> _Challenge_
Print all of the lines exactly. Any picture among them stays out.

> _Material provided_
↓↓↓

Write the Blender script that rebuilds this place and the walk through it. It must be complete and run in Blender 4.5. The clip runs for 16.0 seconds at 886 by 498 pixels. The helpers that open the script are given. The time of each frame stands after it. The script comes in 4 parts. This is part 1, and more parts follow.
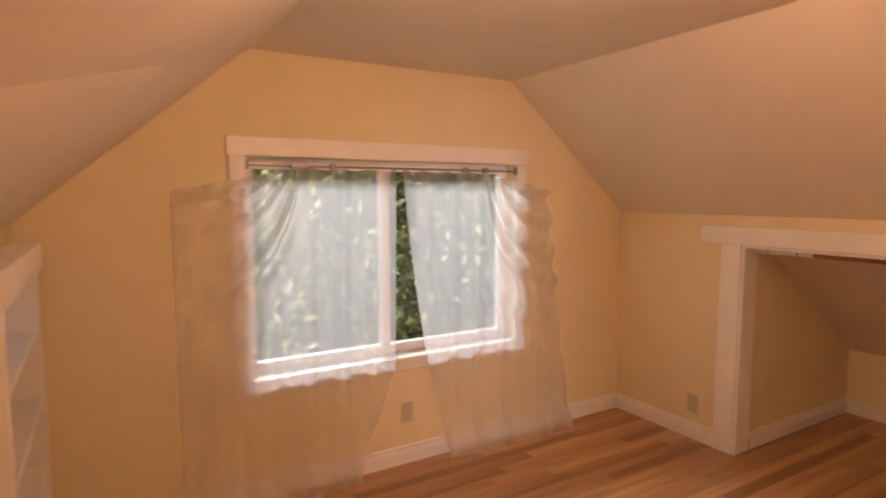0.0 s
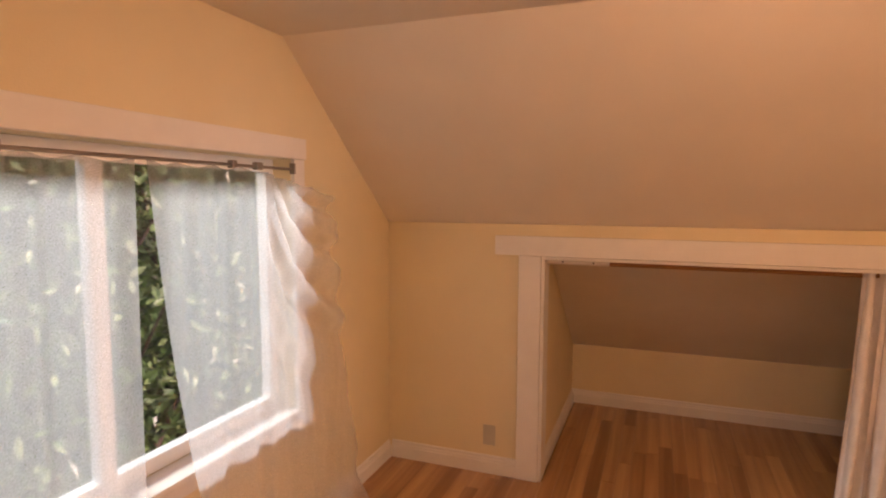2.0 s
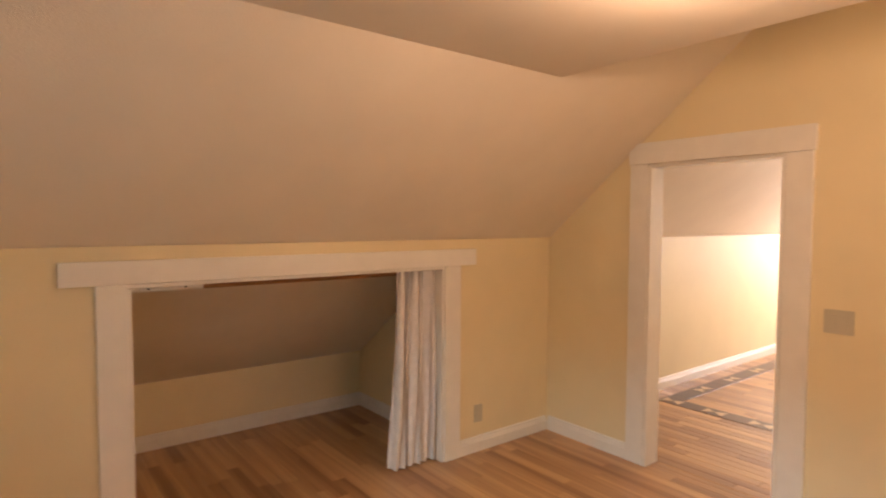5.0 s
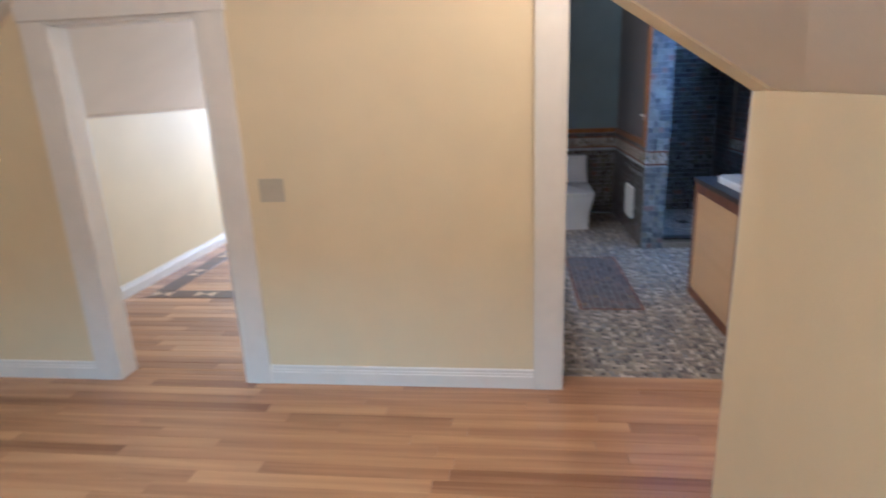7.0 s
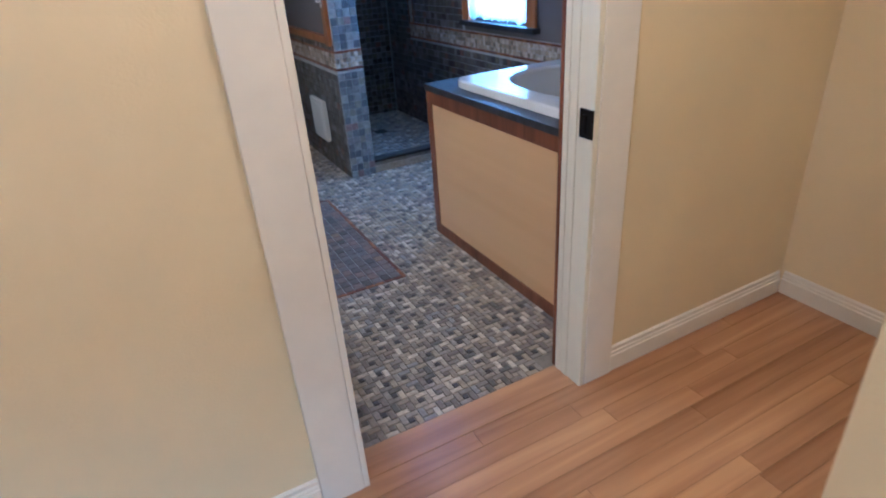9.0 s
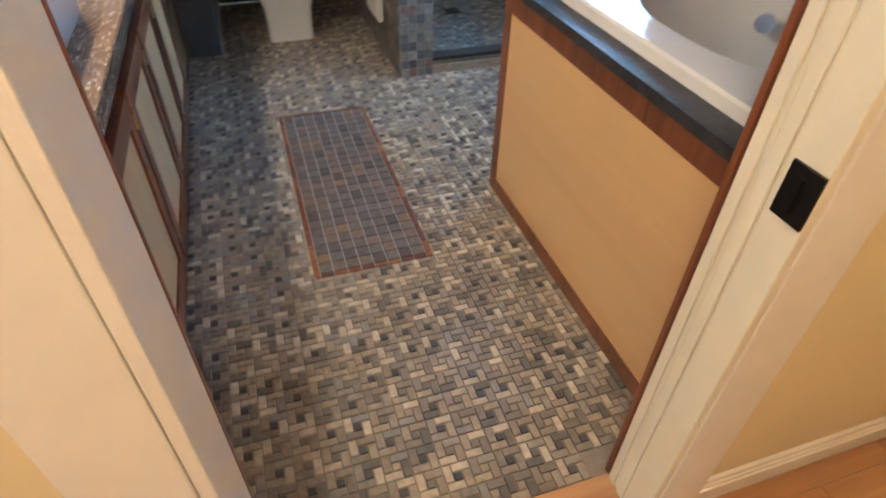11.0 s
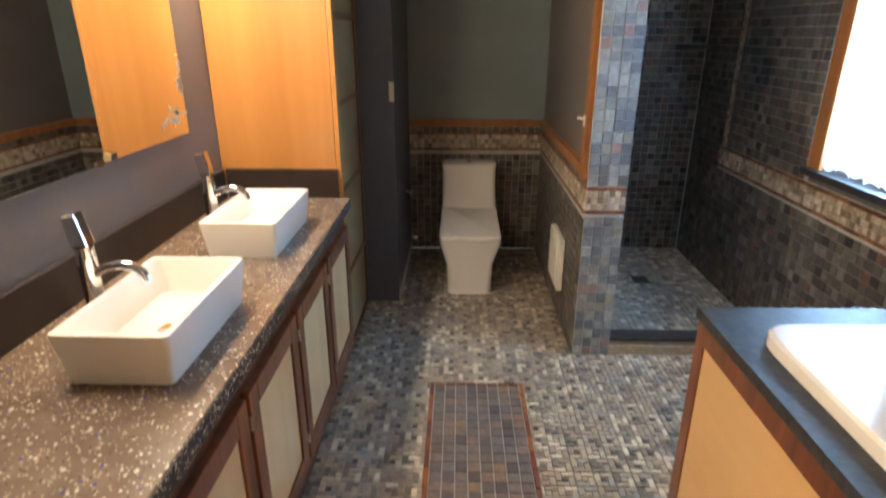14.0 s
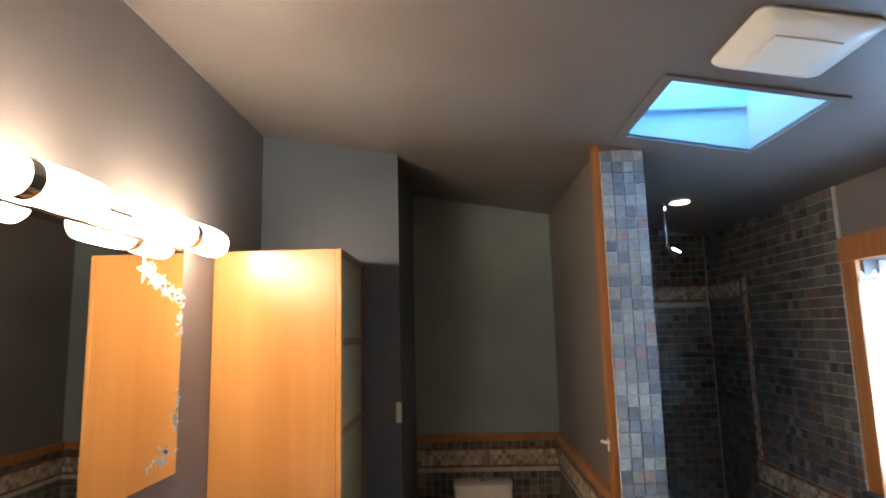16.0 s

↑↑↑

> _Solution to the problem_
Write the Blender script that rebuilds this place and the walk through it. It must be complete and run in Blender 4.5. The clip runs for 16.0 seconds at 886 by 498 pixels. The helpers that open the script are given. The time of each frame stands after it. The script comes in 4 parts. This is part 1, and more parts follow.
0.0 s
2.0 s
5.0 s
7.0 s
9.0 s
11.0 s
14.0 s
16.0 s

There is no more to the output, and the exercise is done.